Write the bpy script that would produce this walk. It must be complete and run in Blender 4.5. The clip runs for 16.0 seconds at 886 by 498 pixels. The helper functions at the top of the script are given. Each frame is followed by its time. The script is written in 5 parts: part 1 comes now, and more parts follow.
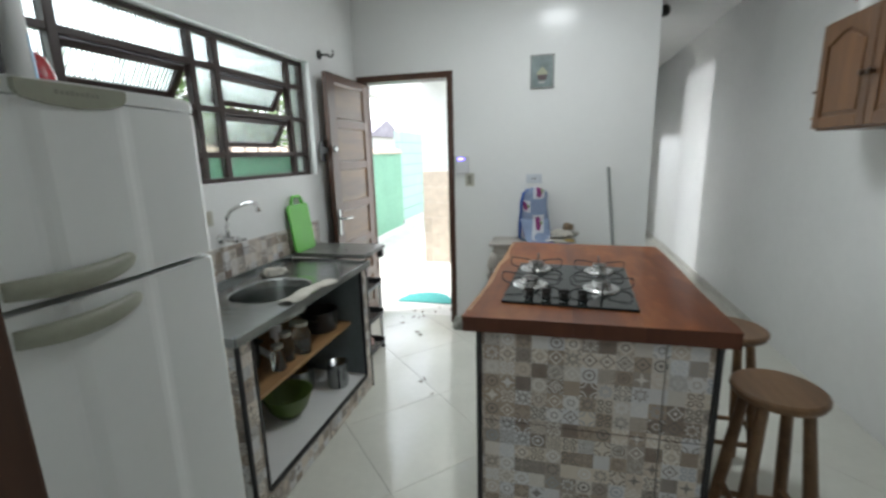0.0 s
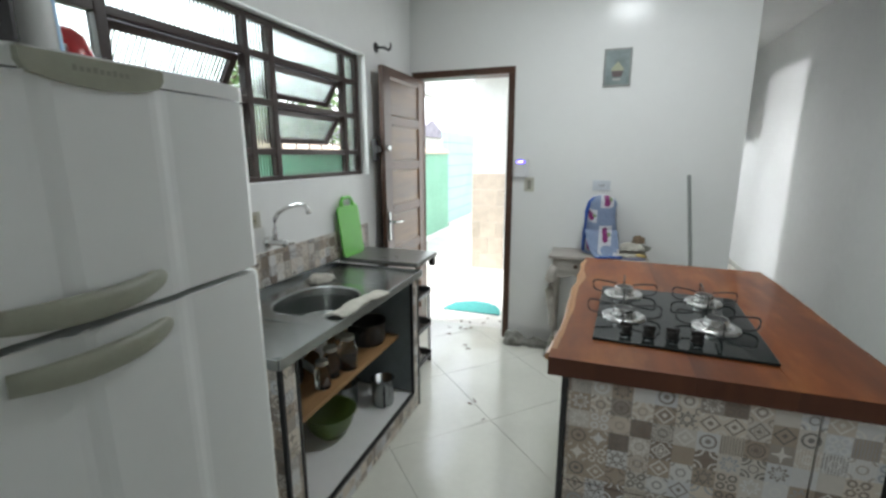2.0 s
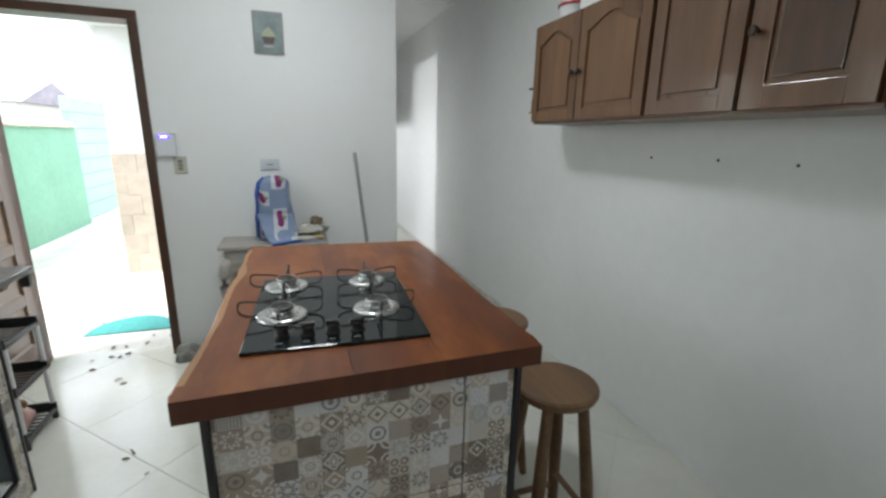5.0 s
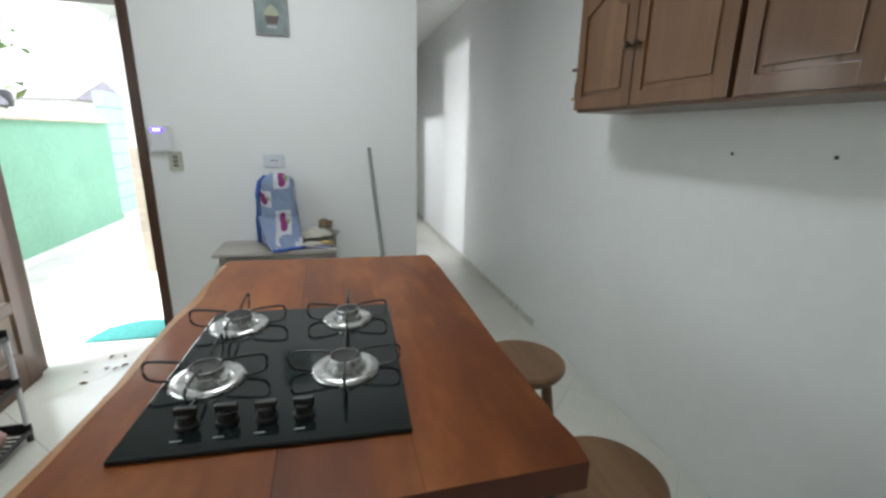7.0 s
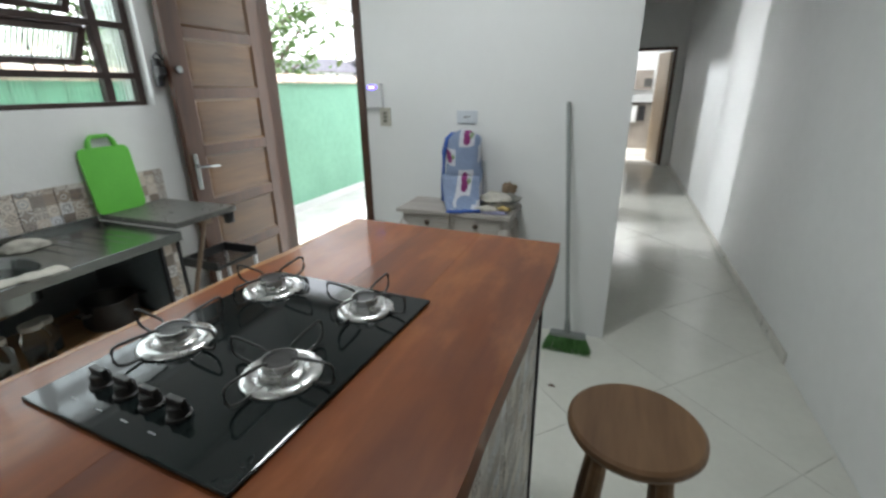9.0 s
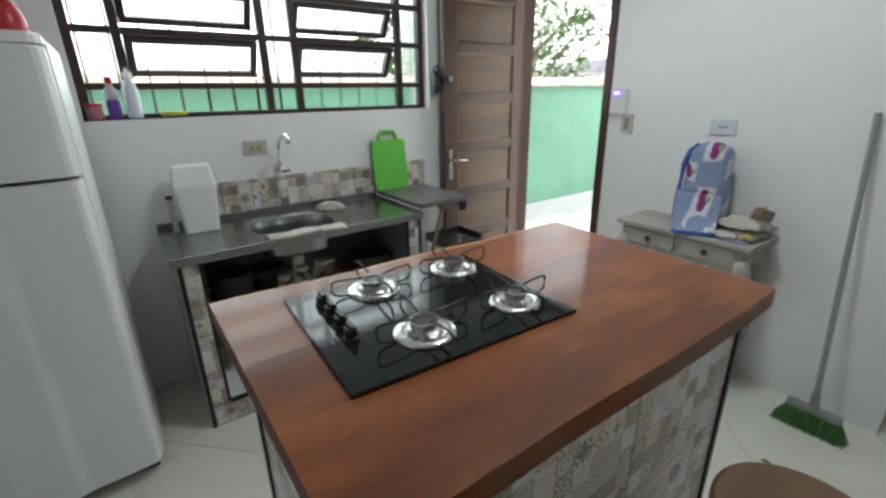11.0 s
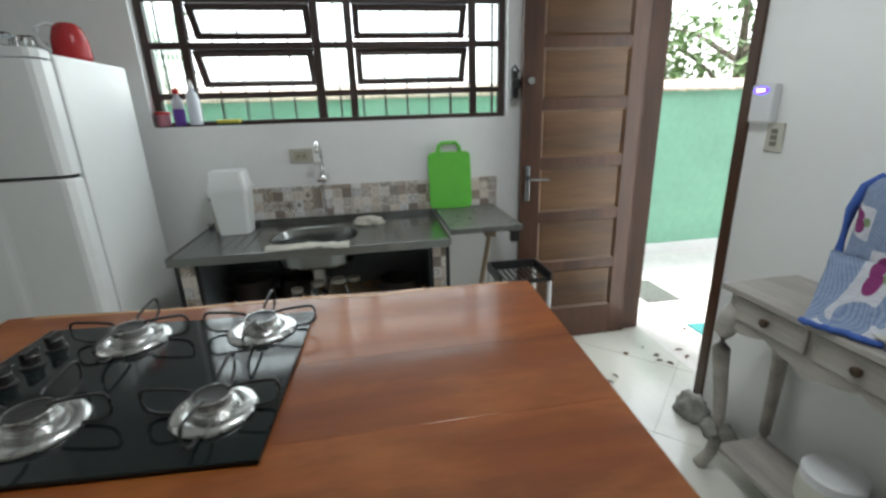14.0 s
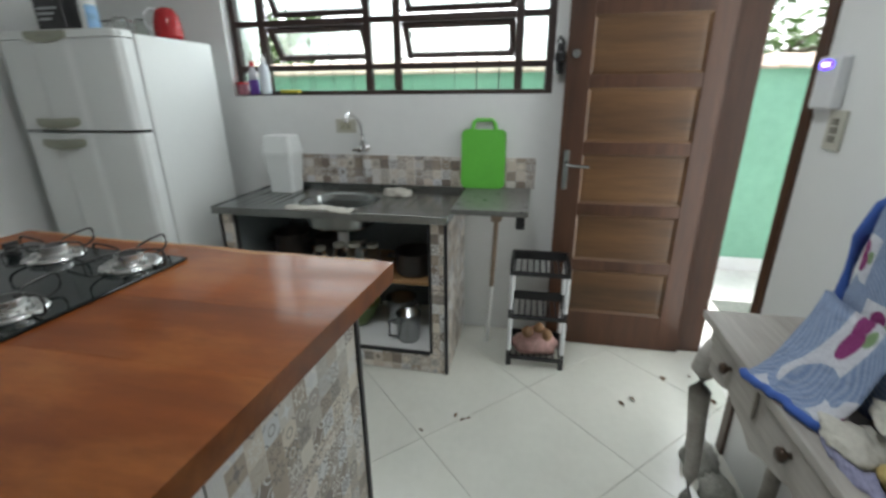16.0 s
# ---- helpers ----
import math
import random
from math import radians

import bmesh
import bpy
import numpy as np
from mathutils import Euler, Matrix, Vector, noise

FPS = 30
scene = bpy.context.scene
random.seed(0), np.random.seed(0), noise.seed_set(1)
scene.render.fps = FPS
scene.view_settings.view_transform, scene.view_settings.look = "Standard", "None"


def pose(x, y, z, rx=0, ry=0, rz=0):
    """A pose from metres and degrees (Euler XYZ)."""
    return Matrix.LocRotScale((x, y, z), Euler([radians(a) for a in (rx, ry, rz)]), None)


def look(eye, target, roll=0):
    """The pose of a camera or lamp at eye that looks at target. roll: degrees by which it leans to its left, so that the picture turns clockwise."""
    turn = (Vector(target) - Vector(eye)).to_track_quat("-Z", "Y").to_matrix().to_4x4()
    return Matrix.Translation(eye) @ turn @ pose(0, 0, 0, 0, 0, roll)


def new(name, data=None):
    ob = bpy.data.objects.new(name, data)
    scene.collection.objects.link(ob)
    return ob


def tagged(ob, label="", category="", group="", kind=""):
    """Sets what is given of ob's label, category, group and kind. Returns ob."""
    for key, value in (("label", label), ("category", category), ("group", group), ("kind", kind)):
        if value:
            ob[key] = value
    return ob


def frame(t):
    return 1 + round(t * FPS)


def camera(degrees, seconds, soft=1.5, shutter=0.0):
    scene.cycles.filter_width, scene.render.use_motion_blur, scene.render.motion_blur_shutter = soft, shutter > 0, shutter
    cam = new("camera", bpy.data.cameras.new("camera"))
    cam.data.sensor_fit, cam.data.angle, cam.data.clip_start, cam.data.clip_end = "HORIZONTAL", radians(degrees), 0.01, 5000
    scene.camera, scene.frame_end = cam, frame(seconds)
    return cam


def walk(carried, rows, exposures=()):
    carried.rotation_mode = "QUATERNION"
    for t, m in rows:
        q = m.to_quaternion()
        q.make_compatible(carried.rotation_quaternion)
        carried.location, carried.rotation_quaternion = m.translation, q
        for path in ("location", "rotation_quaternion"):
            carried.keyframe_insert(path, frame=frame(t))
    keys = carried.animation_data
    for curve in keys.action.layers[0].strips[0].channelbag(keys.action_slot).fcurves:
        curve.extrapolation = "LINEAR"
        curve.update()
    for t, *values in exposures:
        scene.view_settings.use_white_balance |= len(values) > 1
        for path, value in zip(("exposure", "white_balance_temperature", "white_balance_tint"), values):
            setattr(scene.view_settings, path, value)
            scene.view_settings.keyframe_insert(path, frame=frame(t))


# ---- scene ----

----------

Extract exactly and only the span of lines that begins at the line containing "return 1 + round(t * FPS)" and ends at the line containing "q = m.to_quaternion()".

▶ SOLUTION TO THE EXERCISE:
    return 1 + round(t * FPS)


def camera(degrees, seconds, soft=1.5, shutter=0.0):
    scene.cycles.filter_width, scene.render.use_motion_blur, scene.render.motion_blur_shutter = soft, shutter > 0, shutter
    cam = new("camera", bpy.data.cameras.new("camera"))
    cam.data.sensor_fit, cam.data.angle, cam.data.clip_start, cam.data.clip_end = "HORIZONTAL", radians(degrees), 0.01, 5000
    scene.camera, scene.frame_end = cam, frame(seconds)
    return cam


def walk(carried, rows, exposures=()):
    carried.rotation_mode = "QUATERNION"
    for t, m in rows:
        q = m.to_quaternion()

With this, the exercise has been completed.